In this, the last year of the Holy War before a sickening two-year hiatus, I have to put in writing what I have thought for a long time: Utes hate Cougars far more than Cougars hate Utes. I mentioned it in passing during this week's podcast, but now I have to explain myself.
|During last year's Holy War, Utah fans rushed the field|
not once, not twice, but three times, almost handing BYU the victory.
The Utah fans' behavior is also indicative of the Utes' height of hate for the Cougars. I mean, who rushes the field three times in one game against an unranked team that's not even in your conference?

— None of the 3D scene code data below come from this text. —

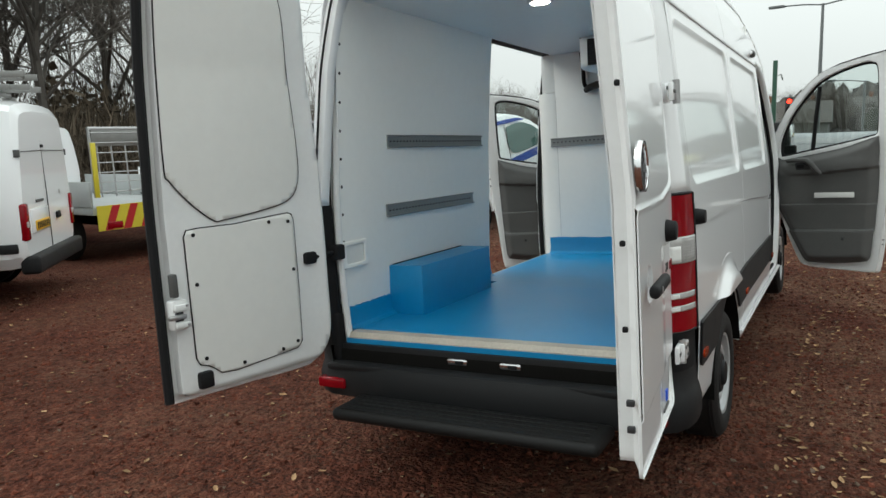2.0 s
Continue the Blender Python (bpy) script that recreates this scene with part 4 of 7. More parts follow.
for s in (1, -1):
    shape = cut(polygon(wing_outline), arch(FRONT_HUB, 0.47), polygon(HEAD_LAMP))
    part("front_wing", sheet(bmesh.new(), shape, on_side(s, 0.0, pressed()), 4.55, 5.62, 0.55, 1.46, 0.02), PAINT, van, solid=0.004)
    hl = part("headlamp", sheet(bmesh.new(), polygon(HEAD_LAMP), on_side(s, 0.006), 5.26, 5.61, 0.86, 1.23, 0.015), HEAD_LENS, van, "clear headlamp", solid=0.006)
    p = np.array(HEAD_LAMP)
    part("lamp_edge", tube(bmesh.new(), on_side(s, 0.006)(p[:, 0], p[:, 1]).tolist(), 0.006, 5, True), BLACK, hl)
    for shape, mat, lab in ((polygon(spline([(5.50, 1.105), (5.44, 1.165), (5.35, 1.180), (5.325, 1.165), (5.37, 1.115), (5.44, 1.085)], 4)), REFLECTOR, "pale upper reflector"), (polygon(spline([(5.56, 1.035), (5.50, 1.062), (5.40, 1.07), (5.385, 1.05), (5.45, 1.015), (5.53, 0.995)], 4)), PAPER, "bright main reflector"),
                            (polygon(spline([(5.565, 0.985), (5.50, 0.985), (5.44, 0.985), (5.50, 0.905), (5.545, 0.895)], 4)), CAB_GREY, "grey lower bezel"), (polygon(spline([(5.345, 1.135), (5.31, 1.175), (5.318, 1.13), (5.39, 1.02), (5.41, 1.02)], 3)), CAB_GREY, "grey side bezel")):
        part("reflector", sheet(bmesh.new(), shape, on_side(s, 0.0125), 5.28, 5.59, 0.88, 1.20, 0.010), mat, hl, lab, solid=0.002)
    part("cowl_trim", boxed(4.50, 4.66, s * 0.86 - 0.055, s * 0.86 + 0.055, 1.36, 1.42, 0.02), BLACK, van, "black trim below the windscreen post")
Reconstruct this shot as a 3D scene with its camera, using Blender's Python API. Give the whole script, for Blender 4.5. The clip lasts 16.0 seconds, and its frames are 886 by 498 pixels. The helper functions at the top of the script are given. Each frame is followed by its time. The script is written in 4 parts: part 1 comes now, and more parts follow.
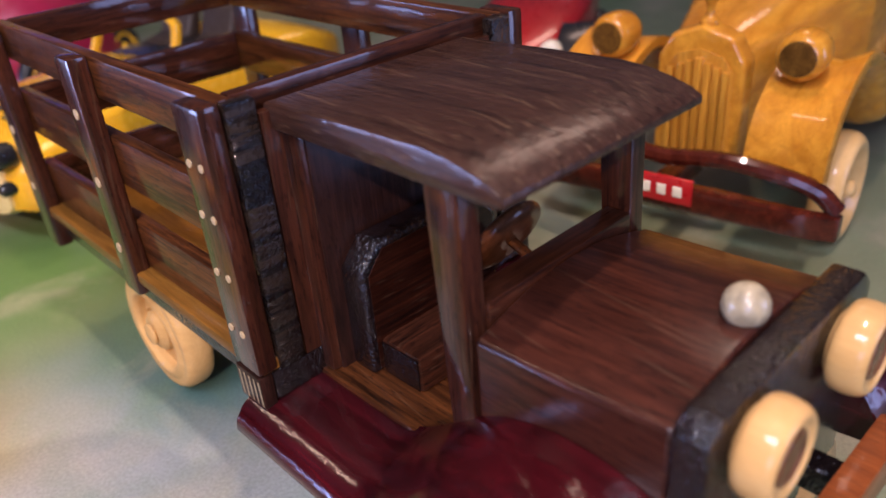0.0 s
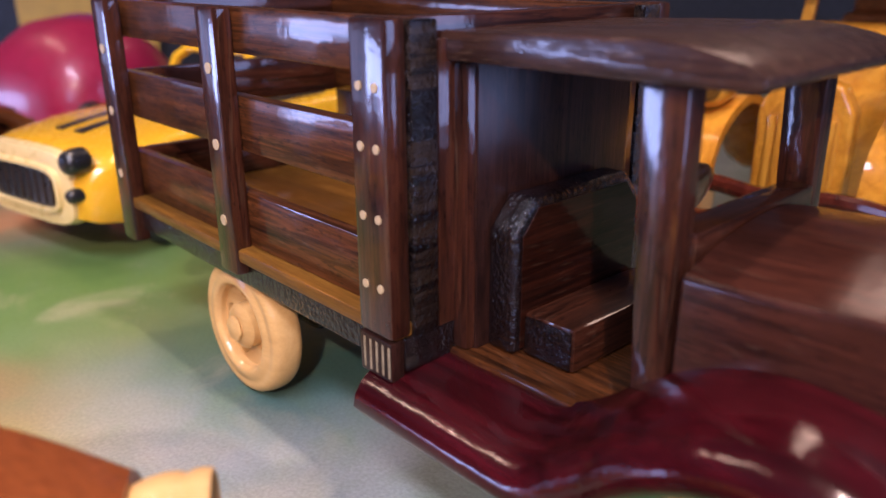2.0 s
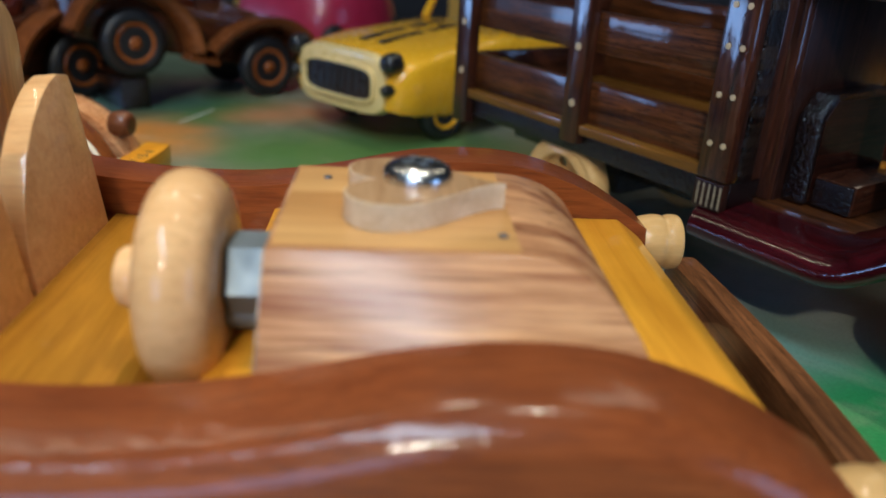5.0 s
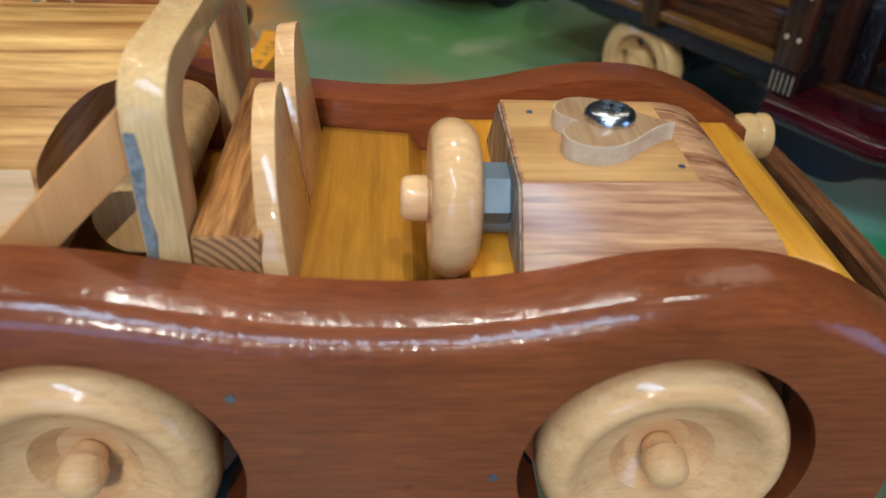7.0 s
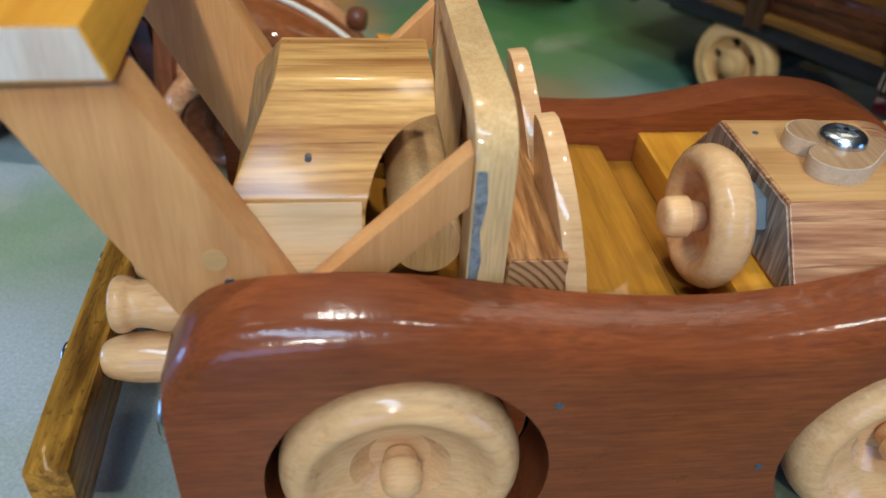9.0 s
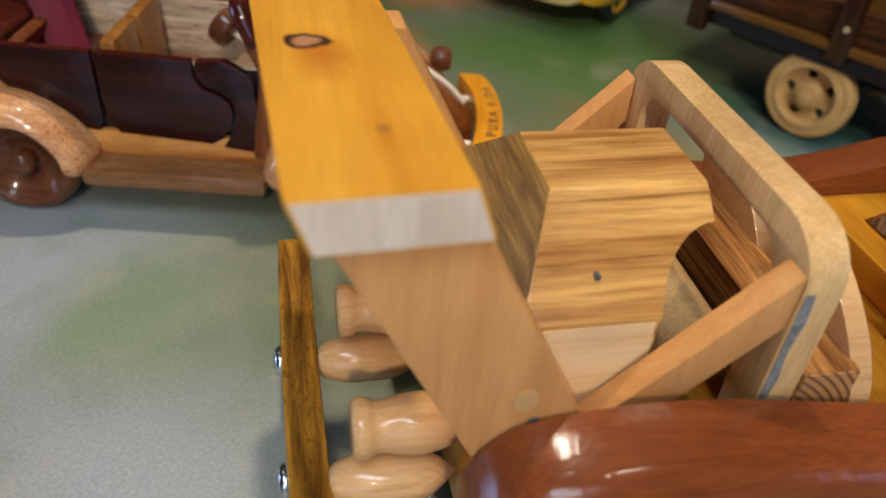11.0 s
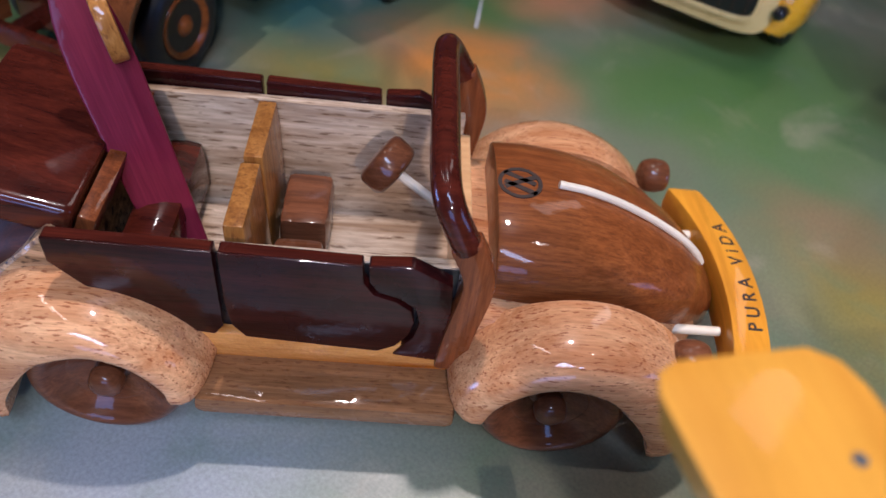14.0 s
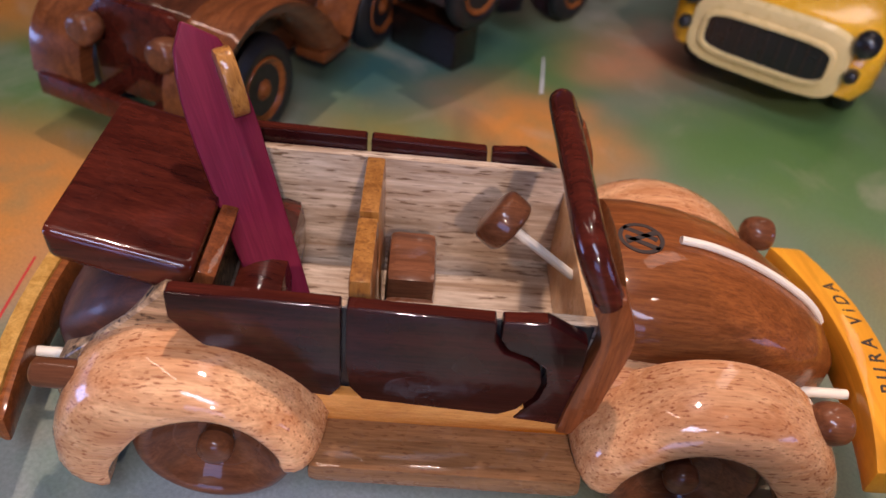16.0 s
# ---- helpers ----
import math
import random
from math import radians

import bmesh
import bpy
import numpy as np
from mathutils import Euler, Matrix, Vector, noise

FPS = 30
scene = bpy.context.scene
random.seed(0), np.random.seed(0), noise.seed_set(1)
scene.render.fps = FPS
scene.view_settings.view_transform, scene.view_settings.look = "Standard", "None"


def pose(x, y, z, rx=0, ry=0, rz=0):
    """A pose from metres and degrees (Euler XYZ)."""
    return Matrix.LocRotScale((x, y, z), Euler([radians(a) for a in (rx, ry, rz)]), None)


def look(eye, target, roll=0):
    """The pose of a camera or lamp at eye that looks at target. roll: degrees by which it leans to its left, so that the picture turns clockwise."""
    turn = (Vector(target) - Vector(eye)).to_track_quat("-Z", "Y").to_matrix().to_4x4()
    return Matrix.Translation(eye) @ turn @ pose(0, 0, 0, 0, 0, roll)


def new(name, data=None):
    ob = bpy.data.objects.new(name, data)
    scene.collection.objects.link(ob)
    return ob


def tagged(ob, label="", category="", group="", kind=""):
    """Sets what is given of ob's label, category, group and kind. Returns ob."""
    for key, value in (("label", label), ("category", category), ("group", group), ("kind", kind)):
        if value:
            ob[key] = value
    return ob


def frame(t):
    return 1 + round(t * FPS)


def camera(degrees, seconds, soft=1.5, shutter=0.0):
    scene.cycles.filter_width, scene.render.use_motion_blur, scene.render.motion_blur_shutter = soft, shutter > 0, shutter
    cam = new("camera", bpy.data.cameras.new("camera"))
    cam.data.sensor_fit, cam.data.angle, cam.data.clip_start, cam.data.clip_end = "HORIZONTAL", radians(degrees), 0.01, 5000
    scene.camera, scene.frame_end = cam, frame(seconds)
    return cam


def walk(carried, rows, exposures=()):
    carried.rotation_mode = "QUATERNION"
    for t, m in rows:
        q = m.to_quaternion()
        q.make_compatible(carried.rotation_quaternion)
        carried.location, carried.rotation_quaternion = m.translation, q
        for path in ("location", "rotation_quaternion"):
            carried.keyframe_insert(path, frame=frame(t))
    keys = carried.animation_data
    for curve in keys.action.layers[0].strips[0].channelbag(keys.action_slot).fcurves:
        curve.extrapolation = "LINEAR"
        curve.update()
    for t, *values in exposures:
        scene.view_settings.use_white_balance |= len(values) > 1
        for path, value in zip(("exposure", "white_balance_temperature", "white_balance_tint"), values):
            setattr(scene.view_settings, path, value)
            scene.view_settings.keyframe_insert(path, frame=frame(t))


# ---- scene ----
cam = camera(59.4, 16.0)
PATH = [
    (0.0, pose(0.1431, -0.0648, 0.1594, 60.57, 4.40, 45.81)),
    (0.5, pose(0.1238, -0.0632, 0.1711, 60.39, 4.67, 44.31)),
    (1.0, pose(0.1075, -0.0751, 0.1655, 62.19, 4.35, 44.31)),
    (1.5, pose(0.1055, -0.0844, 0.1410, 65.85, 2.57, 45.56)),
    (2.0, pose(0.1190, -0.0939, 0.1212, 70.04, 0.23, 47.08)),
    (2.5, pose(0.1391, -0.0960, 0.1144, 74.41, -1.92, 48.37)),
    (3.0, pose(0.1476, -0.1008, 0.1025, 76.98, -3.35, 49.25)),
    (3.5, pose(0.1478, -0.1219, 0.0896, 77.86, -4.07, 50.69)),
    (4.0, pose(0.1417, -0.1549, 0.0854, 75.78, -3.92, 52.50)),
    (4.5, pose(0.1428, -0.1866, 0.1010, 71.94, -3.56, 54.12)),
    (5.0, pose(0.1406, -0.2086, 0.1173, 67.09, -3.15, 55.23)),
    (5.2, pose(0.1398, -0.2168, 0.1199, 65.16, -3.20, 55.49)),
    (7.3, pose(0.1444, -0.2692, 0.1524, 54.02, -2.51, 54.53)),
    (7.5, pose(0.1410, -0.2755, 0.1526, 53.59, -2.67, 54.16)),
    (8.0, pose(0.1334, -0.2916, 0.1518, 53.28, -2.61, 53.78)),
    (8.5, pose(0.1200, -0.3040, 0.1523, 53.07, -2.72, 53.06)),
    (9.0, pose(0.1096, -0.3200, 0.1639, 53.16, -2.91, 52.15)),
    (9.2, pose(0.1068, -0.3249, 0.1680, 53.14, -2.97, 51.61)),
    (11.3, pose(0.0331, -0.3582, 0.1737, 52.30, -4.29, 46.23)),
    (11.5, pose(0.0252, -0.3535, 0.1740, 51.79, -4.22, 45.82)),
    (12.0, pose(0.0003, -0.3476, 0.1781, 50.45, -4.63, 45.60)),
    (12.5, pose(-0.0332, -0.3399, 0.1828, 48.30, -5.17, 45.55)),
    (13.0, pose(-0.0578, -0.3339, 0.1860, 46.47, -5.71, 46.17)),
    (13.5, pose(-0.0795, -0.3246, 0.1876, 44.88, -6.14, 46.45)),
    (14.0, pose(-0.0984, -0.3238, 0.1878, 43.90, -6.12, 46.90)),
    (14.5, pose(-0.1109, -0.3309, 0.1857, 44.69, -5.80, 47.20)),
    (15.0, pose(-0.1188, -0.3368, 0.1798, 45.49, -5.73, 47.37)),
    (15.5, pose(-0.1232, -0.3399, 0.1814, 47.30, -5.72, 47.31)),
    (16.0, pose(-0.1185, -0.3425, 0.1768, 49.40, -5.73, 47.10)),
]
walk(cam, PATH, [(0.0, 0.16, 6300, 36), (1.5, 0.31, 6300, 38), (2.2, 0.29, 6300, 38), (3.5, 0.15, 5650, 22), (5.0, -0.70, 5500, 2), (7.5, -0.78, 5000, 0), (9.0, -0.86, 5000, 0), (11.5, -1.04, 6300, 12), (12.5, -1.02, 6050, 16), (13.5, -0.84, 5200, 24), (14.0, -0.76, 5150, 24), (15.0, -0.70, 5650, 29), (16.0, -0.65, 5900, 32)])
cam.data.dof.use_dof = True
cam.data.dof.focus_distance = 0.19
cam.data.dof.aperture_fstop = 13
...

As we all know, the religious element is what makes the BYU-Utah rivalry so passionate. The unofficial name to the rivalry--the Holy War--demonstrates this point. These days, when the religious is pitted against the secular, the religious is inevitably characterized as judgmental, hypocritical, and condescending. This is the perception that Utah fans, players, and coaches have of their BYU counterparts, and it is what drives them to genuine hatred.
But even more than the religious element, Utah hates BYU because, well, BYU is better. A few BCS wins by the redcoats does not suddenly erase BYU's national championship, Heisman Trophy, and countless WAC and MWC championships. The football tradition at BYU is deep and rich. Utah is newcomer to the party, and it is natural for it to have little brother syndrome.
So, with that bit of smack talk, let us all strive to be more civil and safe this rivalry week. But let's also strive to be more passionate than the Utes this year. Not by pouring beverages on the opposing quarterback's family, but by making that place so loud that Travis Wilson will have to cut his hair just to hear the play calls. We'd be doing him a favor.